Les principales garanties financières obtenues ces derniers mois par le Soudan auprès de la communauté internationale sont liées au processus démocratique dans lequel s’est engagé le pays. Avec la nouvelle crise politique, Khartoum pourrait voir plusieurs de ses soutiens être remis en cause.
C’est désormais officiel, le Soudan vient de subir un nouveau coup d’Etat, le deuxième en 3 ans. Ce 25 octobre 2021, le général Abdel Fattah al-Burhane a officiellement annoncé la dissolution du gouvernement, quelques heures après l’arrestation du Premier ministre Abdalla Hamdok et de plusieurs membres civils de son gouvernement.
Celui qui était jusque-là le président du Conseil souverain de transition a également annoncé la mise en place d’un état d’urgence dans le pays. Pour ce faire, l’armée a été déployée dans la capitale Khartoum, alors que plusieurs manifestants réclament un retour des civils au pouvoir.
Si ce coup d’Etat semble représenter un véritable rétropédalage par rapport aux avancées démocratiques réalisées jusqu’ici par le Soudan, il faut également souligner qu’il envoie un signal plus ou moins négatif à ses partenaires financiers.
En effet, les acquis démocratiques obtenus par le Soudan depuis la chute du général Omar el-Béchir avaient notamment permis au pays est-africain de négocier son retour dans le système financier international. Ainsi, la mise en place d’un gouvernement de transition dirigé par des civils et des militaires avait notamment permis au pays de lui assurer une certaine crédibilité sur la scène internationale, notamment auprès de la France qui s’est faite l’avocate de Khartoum auprès de ses autres créanciers.
A l’issue d’âpres négociations qui ont notamment entraîné la promesse d’un dédommagement aux familles américaines victimes du terrorisme et l’établissement de relations diplomatiques avec l’Etat d’Israël, le Soudan a ainsi pu quitter la liste noire américaine des sponsors du terrorisme.

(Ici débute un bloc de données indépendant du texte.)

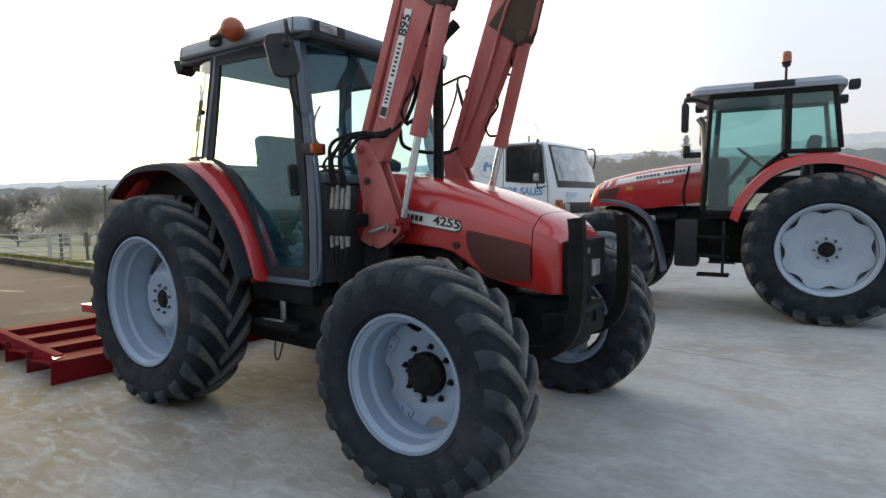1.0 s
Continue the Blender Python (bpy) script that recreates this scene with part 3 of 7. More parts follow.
# ---- the red loader tractor; it heads along +x, its right side towards -y ----
NUT = surface("dull grey nut", (0.13, 0.14, 0.15), (0.08, 0.085, 0.09), rough=0.5, metal=0.3, scale=20, fine=90, bump=0.1)
tractor = thing("loader_tractor", "red farm tractor, grey cab, raised front loader, on concrete", "tractor")
REAR = dict(hub_y=-0.02, edge_y=0.07, r_in=0.07, gap=0.272, inset=0.078, tab=0.14, arm=0.09, bulge=0.022, hub="plain", hub_r=0.07, hub_out=-0.045, bolts=8, bolt_r=0.1, nut=0.8, bolt_mat=NUT, holes=(3, 0.18, 0.006), ring=0.13, lug=(0.036, 0.06, 0.35), dish=0.55)
FRONT = dict(hub_y=0.085, edge_y=0.07, r_in=0.1, gap=0.19, inset=0.046, well=0.022, tab=0.26, arm=0.125, hub="planetary", hub_r=0.112, hub_out=0.02, bolts=8, bolt_r=0.143, bolt_mat=BLACK, lug=(0.032, 0.05, 0.36), dish=0.3)
make_wheel(tractor, (0, -0.876, 0.745), 0.765, 0.465, 0.45, 0.40, 21, REAR, -1, spin=0.16)
make_wheel(tractor, (0, 0.876, 0.745), 0.765, 0.465, 0.45, 0.40, 21, REAR, 1, spin=0.5)
make_wheel(tractor, (2.411, -0.965, 0.585), 0.6, 0.34, 0.375, 0.31, 19, FRONT, -1, spin=0.55)
make_wheel(tractor, (2.411, 0.965, 0.585), 0.6, 0.34, 0.375, 0.31, 19, FRONT, 1, spin=0.1)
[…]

Dans le sillage de ce processus, le pays a également obtenu des financements de la France et des USA, notamment pour régler ses arriérés envers les principales institutions de financement multilatérales que sont la Banque mondiale, le FMI ainsi que la BAD, et il est engagé depuis plusieurs mois dans l’initiative PPTE, destinée à annuler environ 90% de sa dette extérieure.
Une initiative dont l’objectif à terme est de lui permettre de dégager la marge de manœuvre nécessaire pour financer ses projets de réformes économiques et de développement visant à le sortir d’une crise économique qui a maintenu son économie dans la récession pendant trois années successives (-2,7% en 2018, -2,2% en 2019 et -3,6% en 2020, selon le FMI).
Mais alors que Abdalla Hamdok, principal interlocuteur soudanais des partenaires internationaux du pays a été mis aux arrêts, les risques d’une remise en cause, voire suspension de tout ce processus se font grandissant. Malgré les engagements des militaires à former un « gouvernement de personnes compétentes », et à poursuivre « la transition vers un Etat civil », on observe déjà une levée de boucliers de la part de la communauté internationale.
Le président français Emmanuel Macron a ainsi appelé « à la libération immédiate et au respect de l’intégrité du Premier ministre et des dirigeants civils » alors que, du côté des USA, on affirme que « tout changement du gouvernement de transition par la force pourrait mettre en péril l’aide américaine ».
D’après le ministère de la Communication, les militaires auraient tiré à balles réelles sur les manifestants qui contestaient le coup d’Etat. Bien qu’aucun bilan ne soit encore disponible, plusieurs observateurs craignent que cette escalade des tensions entraîne une insécurité de nature à exacerber la crise inflationniste et la crise sociale qui avaient déjà entraîné des manifestations ces derniers mois contre le gouvernement d’Abdalla Hamdok.
Pour 2021, le FMI tablait sur une légère reprise de la croissance à 0,9%. Une reprise qui pourrait être perturbée par la crise politique actuellement en cours.